Earlier this month, the Interior Department released a new set of rules for deep-water offshore drilling — a move that many observers saw as a signal that the Obama administration was finally preparing to reverse the moratorium it put in place following the explosion of the Deepwater Horizon oil rig in the Gulf of Mexico. And today the White House made it official, announcing that it will now drop the drilling ban.
The news is very welcome in the Gulf Coast region, where the moratorium has been wildly unpopular from the start. It had been scheduled to end on November 30 of this year otherwise.Louisiana political leaders gave mixed reviews to the White House's announcement. Republican Gov. Bobby Jindal said in a statement that "the administration is certainly long overdue in undoing their 'job-killing policy,' " but added that he plans to wait and monitor "how new regulations on deep-water drilling are implemented to see if permits are issued in a timely manner."
Louisiana Senator Mary Landrieu likewise labeled the move "a good start," while noting that "it must be accompanied by an action plan to get the entire industry in the Gulf of Mexico back to work." Landrieu also said that she'll continue to hold up confirmation of Jack Lew, the Obama administration's nominee to head up the Office of Management and Budget, until she believes the Gulf oil industry is fully back in swing.

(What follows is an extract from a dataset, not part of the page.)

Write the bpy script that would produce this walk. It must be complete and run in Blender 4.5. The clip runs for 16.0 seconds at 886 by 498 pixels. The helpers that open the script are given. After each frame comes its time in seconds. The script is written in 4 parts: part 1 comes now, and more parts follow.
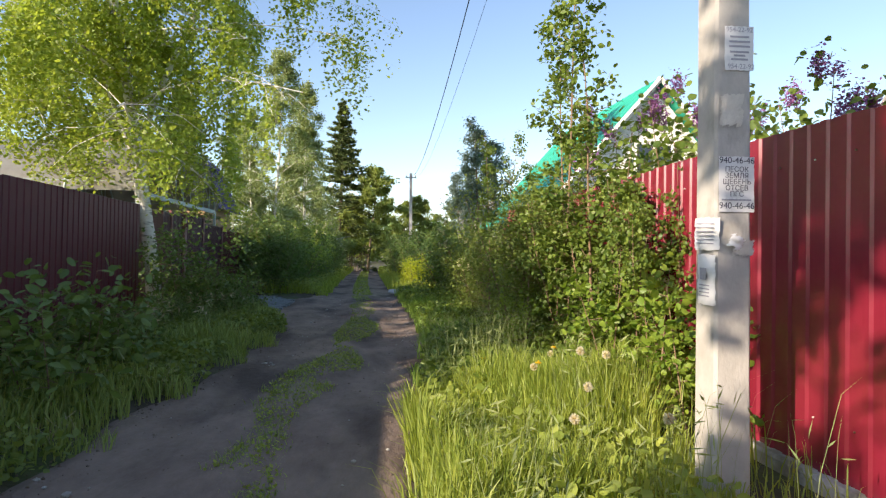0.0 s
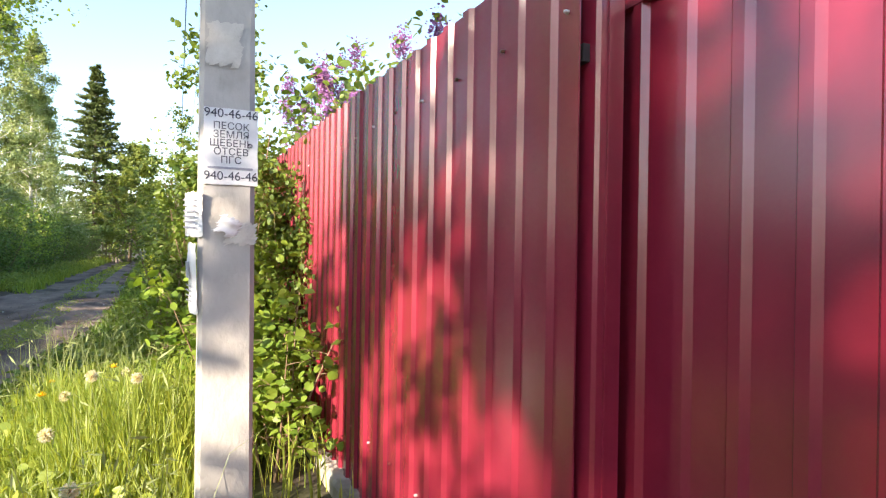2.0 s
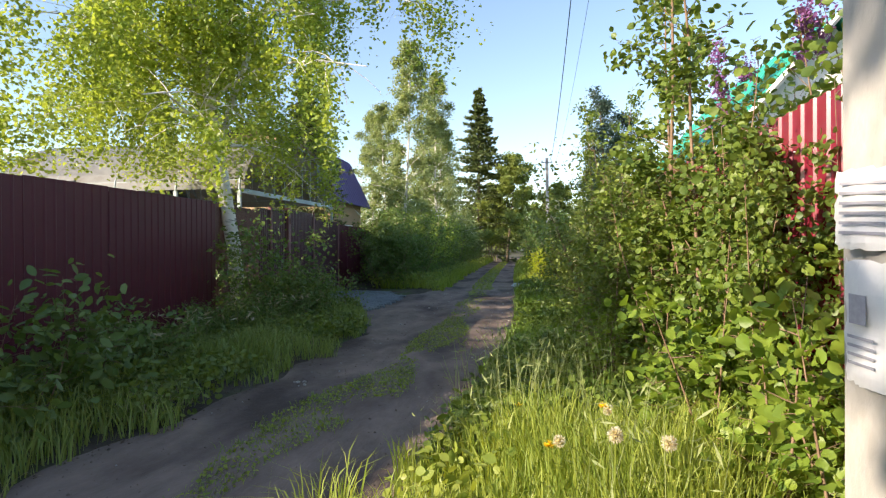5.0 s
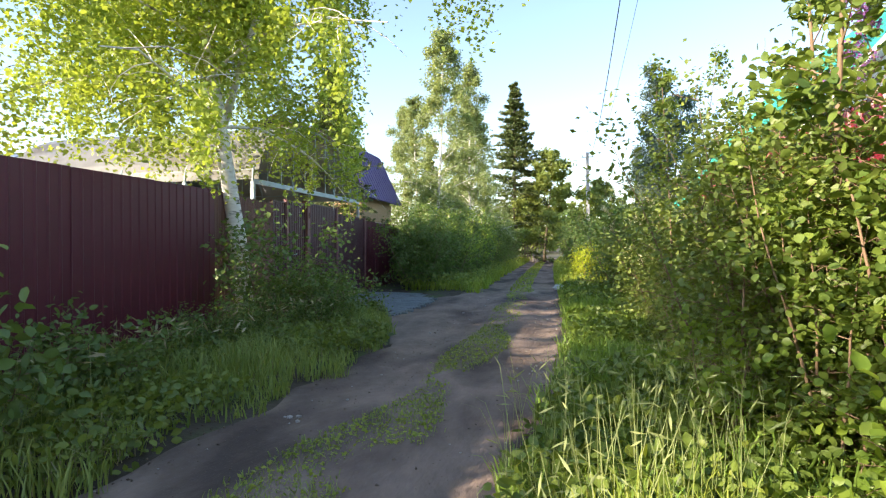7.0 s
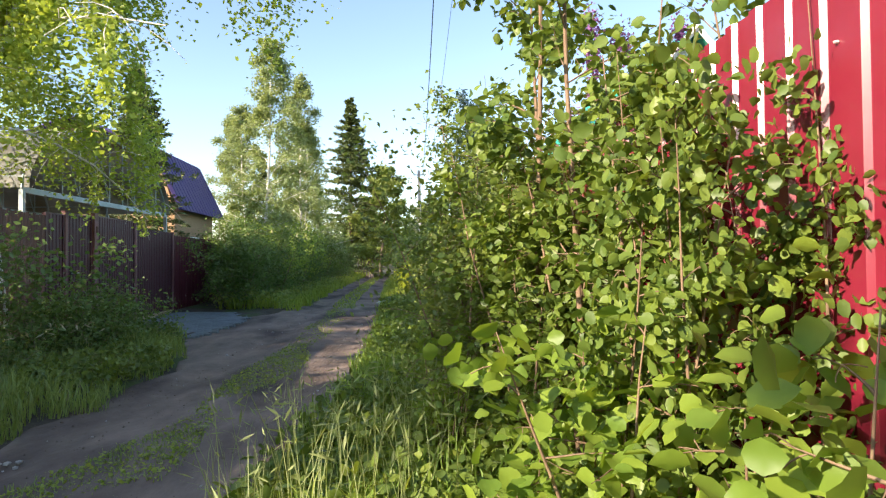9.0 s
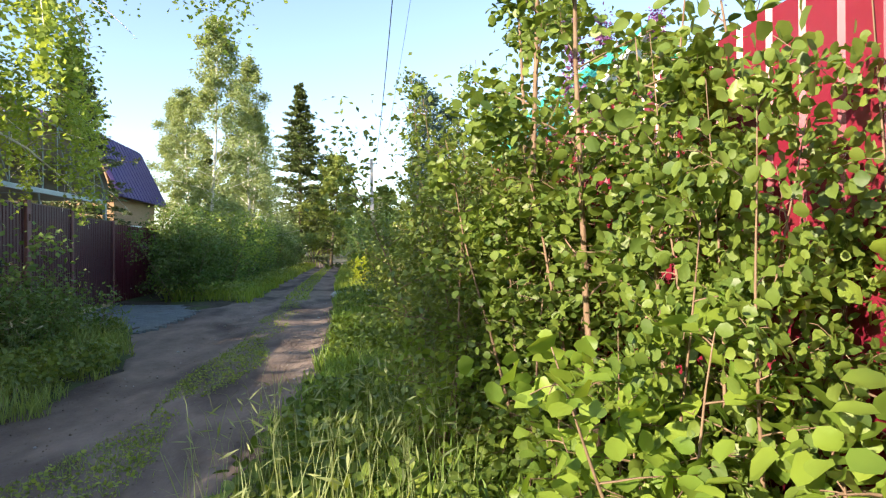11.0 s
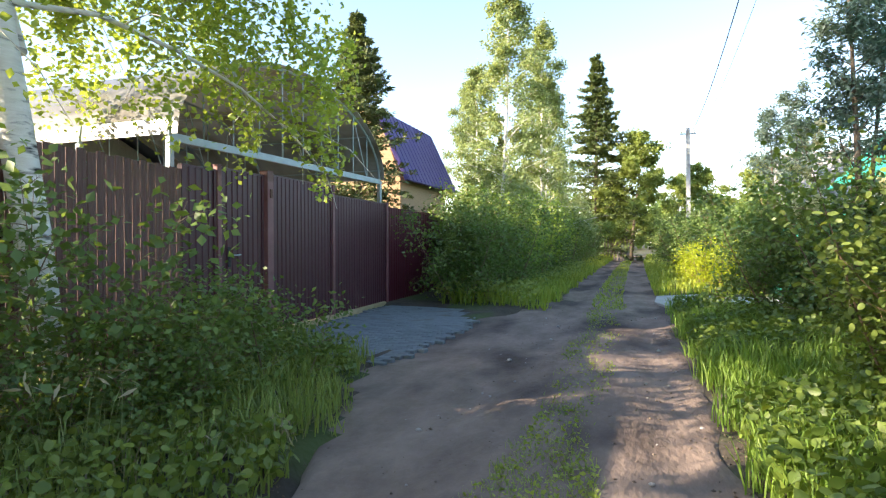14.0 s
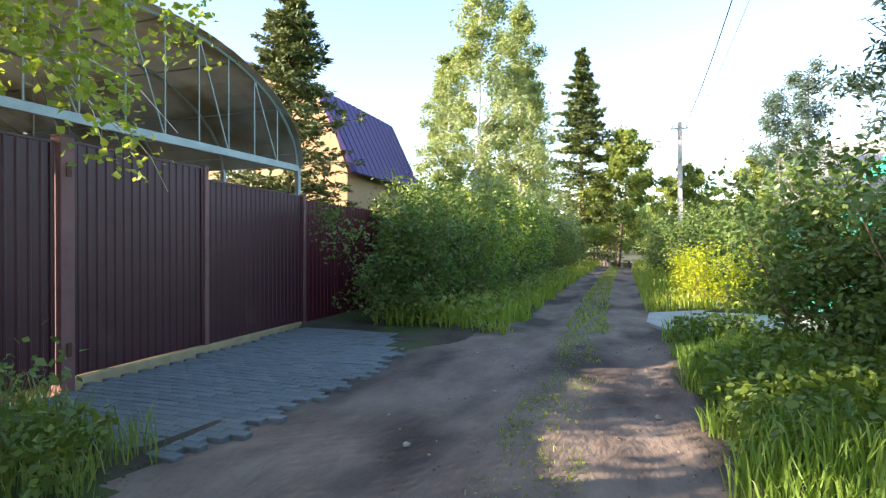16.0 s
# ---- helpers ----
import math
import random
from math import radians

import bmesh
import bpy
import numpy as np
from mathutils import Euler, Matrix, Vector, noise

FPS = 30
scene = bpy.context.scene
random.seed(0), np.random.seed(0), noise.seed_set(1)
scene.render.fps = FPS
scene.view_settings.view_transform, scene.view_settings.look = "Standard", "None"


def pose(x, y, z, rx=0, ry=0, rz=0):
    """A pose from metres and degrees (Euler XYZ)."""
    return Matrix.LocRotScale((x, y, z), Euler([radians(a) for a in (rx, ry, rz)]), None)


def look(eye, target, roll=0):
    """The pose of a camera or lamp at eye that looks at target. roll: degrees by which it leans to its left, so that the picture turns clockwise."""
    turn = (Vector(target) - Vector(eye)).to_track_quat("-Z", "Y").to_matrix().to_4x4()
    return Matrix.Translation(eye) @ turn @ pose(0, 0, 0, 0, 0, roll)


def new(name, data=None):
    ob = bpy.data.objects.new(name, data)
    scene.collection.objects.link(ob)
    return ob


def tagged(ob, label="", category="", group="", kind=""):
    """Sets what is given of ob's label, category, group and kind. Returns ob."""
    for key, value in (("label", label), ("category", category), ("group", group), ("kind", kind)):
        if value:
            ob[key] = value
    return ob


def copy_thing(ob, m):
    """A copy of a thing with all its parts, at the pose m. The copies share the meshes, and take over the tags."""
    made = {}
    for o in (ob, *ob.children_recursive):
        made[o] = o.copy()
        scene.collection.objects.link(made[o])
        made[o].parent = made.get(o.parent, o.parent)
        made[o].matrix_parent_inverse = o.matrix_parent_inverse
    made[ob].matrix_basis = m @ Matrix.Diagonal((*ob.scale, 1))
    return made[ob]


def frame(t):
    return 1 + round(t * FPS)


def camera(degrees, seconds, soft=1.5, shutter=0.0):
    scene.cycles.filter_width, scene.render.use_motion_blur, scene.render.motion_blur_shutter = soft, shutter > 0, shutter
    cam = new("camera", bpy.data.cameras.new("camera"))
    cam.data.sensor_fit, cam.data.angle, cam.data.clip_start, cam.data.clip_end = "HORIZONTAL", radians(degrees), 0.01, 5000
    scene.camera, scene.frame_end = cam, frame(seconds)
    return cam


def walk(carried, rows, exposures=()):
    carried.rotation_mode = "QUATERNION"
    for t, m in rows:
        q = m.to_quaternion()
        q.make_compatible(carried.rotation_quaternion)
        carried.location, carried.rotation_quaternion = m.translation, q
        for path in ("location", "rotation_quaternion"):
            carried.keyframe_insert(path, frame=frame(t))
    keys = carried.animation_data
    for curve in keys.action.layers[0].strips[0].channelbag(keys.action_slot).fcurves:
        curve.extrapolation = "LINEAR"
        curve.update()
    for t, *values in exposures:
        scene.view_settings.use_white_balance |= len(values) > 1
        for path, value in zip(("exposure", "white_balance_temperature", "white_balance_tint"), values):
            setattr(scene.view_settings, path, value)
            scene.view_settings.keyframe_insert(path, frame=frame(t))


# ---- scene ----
cam = camera(74.9, 16.0, soft=1.25)
PATH = [
    (0, (0.000, 0.000, 1.258), (0.980, 9.951, 1.405), 1.00),
    (0.5, (0.333, -0.012, 1.257), (1.693, 9.894, 1.386), 1.65),
    (1, (0.752, 0.108, 1.257), (3.214, 9.800, 1.277), 2.03),
    (1.5, (1.164, 0.360, 1.320), (5.116, 9.546, 1.276), 1.47),
    (2, (1.552, 0.484, 1.285), (5.757, 9.557, 1.306), 0.95),
    (2.5, (1.768, 0.554, 1.319), (5.725, 9.738, 1.370), 0.79),
    (3, (1.817, 0.579, 1.322), (5.680, 9.802, 1.427), 0.13),
    (3.5, (1.681, 0.626, 1.312), (5.359, 9.924, 1.407), 0.17),
    (4, (1.370, 0.755, 1.316), (3.988, 10.406, 1.339), 0.18),
    (4.5, (1.150, 1.002, 1.312), (1.632, 10.991, 1.305), -0.25),
    (5, (0.963, 1.501, 1.331), (-0.654, 11.369, 1.277), -0.27),
    (5.2, (0.897, 1.744, 1.363), (-1.009, 11.561, 1.299), -0.49),
    (7.3, (0.690, 3.068, 1.254), (-1.502, 12.825, 1.218), -0.27),
    (7.5, (0.755, 3.138, 1.270), (-1.241, 12.937, 1.264), -0.01),
    (8, (1.126, 3.052, 1.241), (0.130, 13.002, 1.370), 0.35),
    (8.5, (1.229, 2.988, 1.294), (1.226, 12.986, 1.479), 0.42),
    (8.7, (1.275, 2.972, 1.285), (1.484, 12.968, 1.483), -0.01),
    (10.8, (1.152, 2.969, 1.316), (2.620, 12.861, 1.401), -0.16),
    (11, (1.075, 3.177, 1.316), (2.427, 13.085, 1.328), -0.35),
    (11.5, (0.715, 3.554, 1.271), (1.655, 13.509, 1.210), -0.48),
    (12, (0.478, 4.221, 1.240), (-0.630, 14.159, 1.145), -0.09),
    (12.5, (0.355, 5.066, 1.250), (-2.078, 14.765, 1.121), -0.22),
    (13, (0.252, 5.911, 1.258), (-2.810, 15.430, 1.136), -0.16),
    (13.5, (0.206, 6.813, 1.261), (-3.192, 16.217, 1.139), -0.10),
    (14, (0.144, 7.654, 1.266), (-3.323, 17.033, 1.154), -0.15),
    (14.5, (0.053, 8.535, 1.238), (-3.480, 17.890, 1.148), -0.09),
    (15, (-0.025, 9.275, 1.259), (-3.609, 18.611, 1.187), 0.05),
    (15.5, (-0.028, 9.983, 1.239), (-3.606, 19.321, 1.179), 0.05),
    (16, (0.071, 10.396, 1.237), (-3.218, 19.839, 1.212), -0.10),
]
EXPOSURES = [(0, 0.85), (1, 0.98), (1.5, 1.25), (2, 1.65), (3.5, 1.8), (4.2, 1.25), (4.6, 1.05), (5.2, 1.05), (7.3, 1.55), (8.7, 1.3), (11, 1.4), (12.5, 1.7), (16, 1.85)]
EXPOSURES = [(t, stops, 6500, 15) for t, stops in EXPOSURES]
walk(cam, [(t, look(eye, target, roll)) for t, eye, target, roll in PATH], EXPOSURES)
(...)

State Senator Norby Chabert — a Democrat whose conservative district contains some parts of coastal Louisiana hit hard economically by the moratorium — also chimed in, telling The Upshot that he's "excited they have finally decided to end this politically motivated moratorium on Louisiana jobs, but the damage to our workforce has been done, and I don't know how long it's going to take to put it back together."